— begin —

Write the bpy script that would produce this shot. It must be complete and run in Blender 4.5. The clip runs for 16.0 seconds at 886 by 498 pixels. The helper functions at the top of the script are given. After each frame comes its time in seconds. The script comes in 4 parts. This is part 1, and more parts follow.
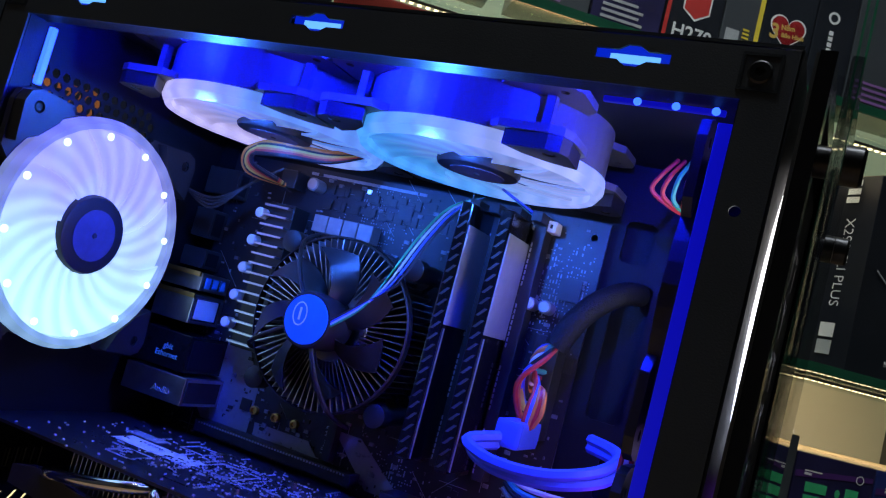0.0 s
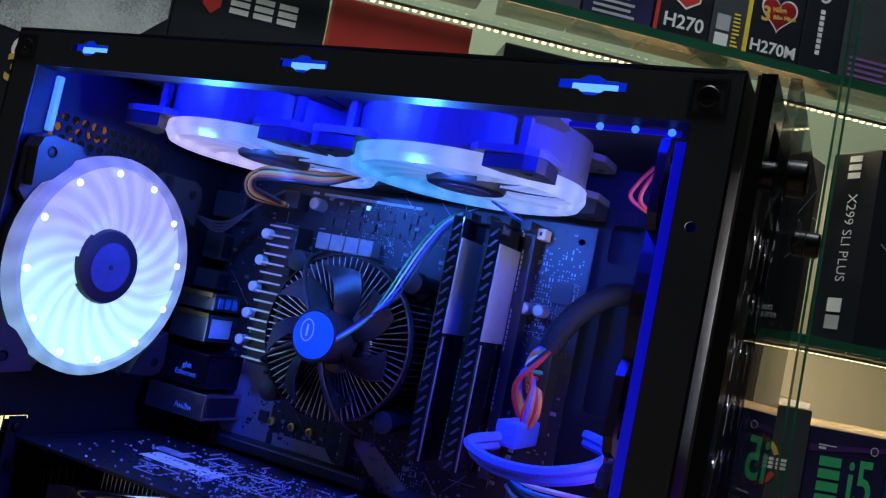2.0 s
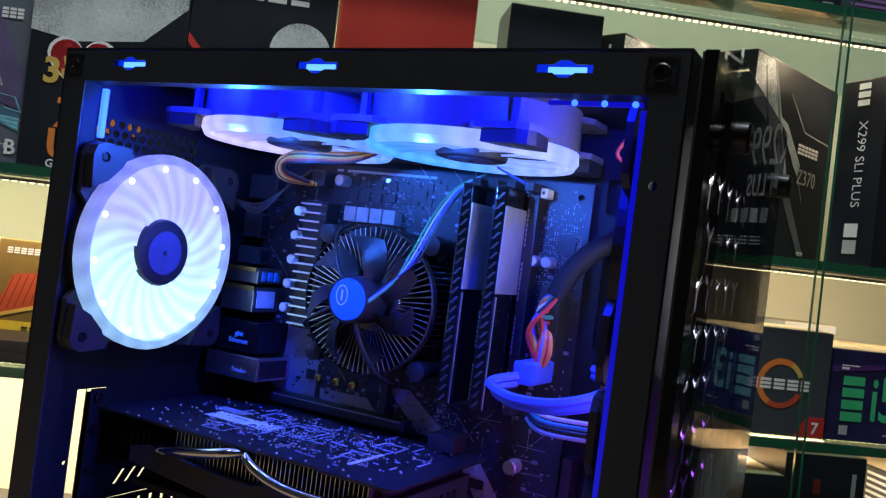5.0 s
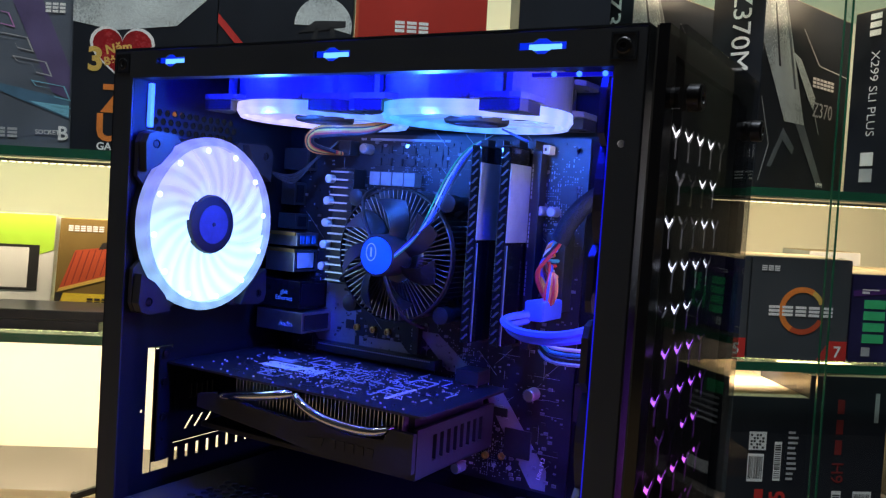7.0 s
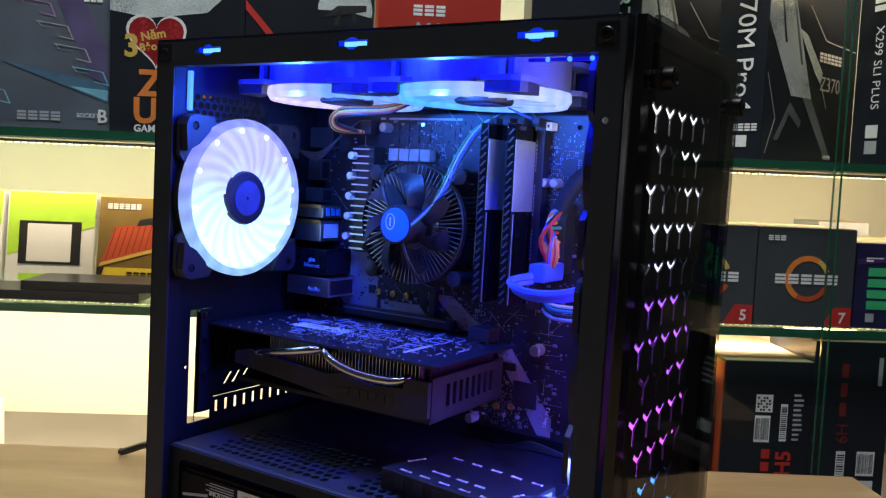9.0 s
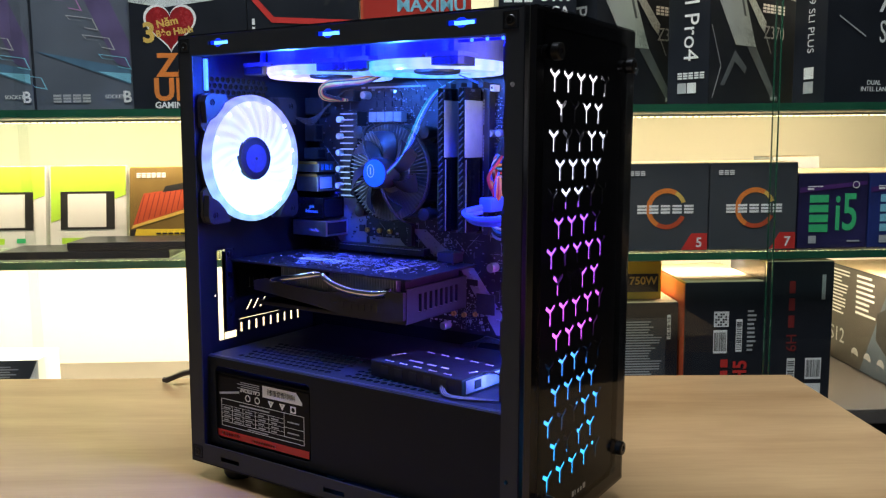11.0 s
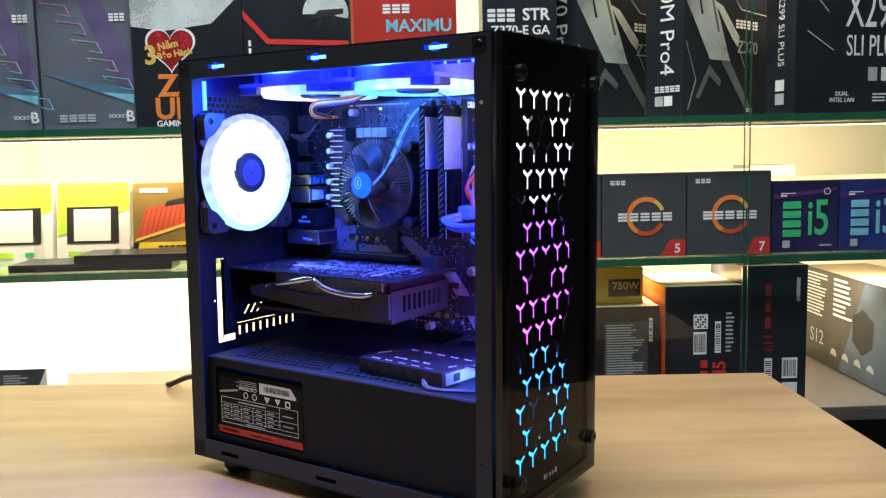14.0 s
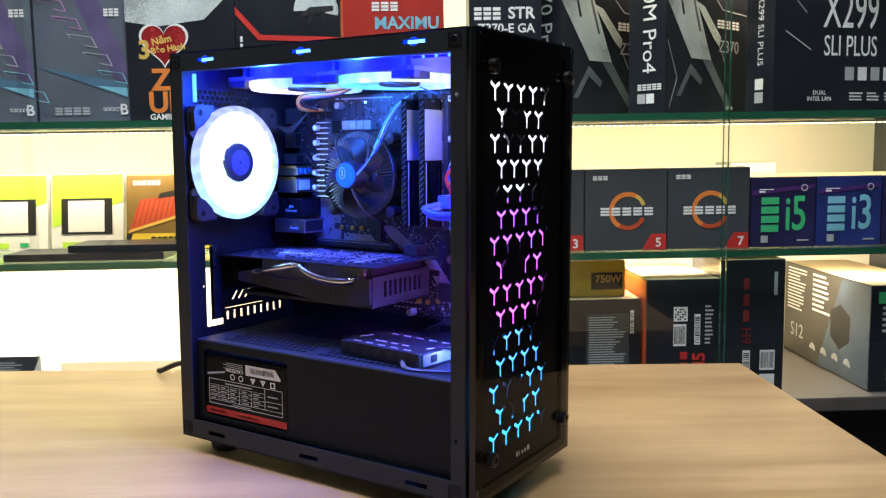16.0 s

— end —

### TASK DIRECTIONS
Return the listing above in full and without alteration, excluding its pictures.

### EXERCISE OUTPUT
Write the bpy script that would produce this shot. It must be complete and run in Blender 4.5. The clip runs for 16.0 seconds at 886 by 498 pixels. The helper functions at the top of the script are given. After each frame comes its time in seconds. The script comes in 4 parts. This is part 1, and more parts follow.
0.0 s
2.0 s
5.0 s
7.0 s
9.0 s
11.0 s
14.0 s
16.0 s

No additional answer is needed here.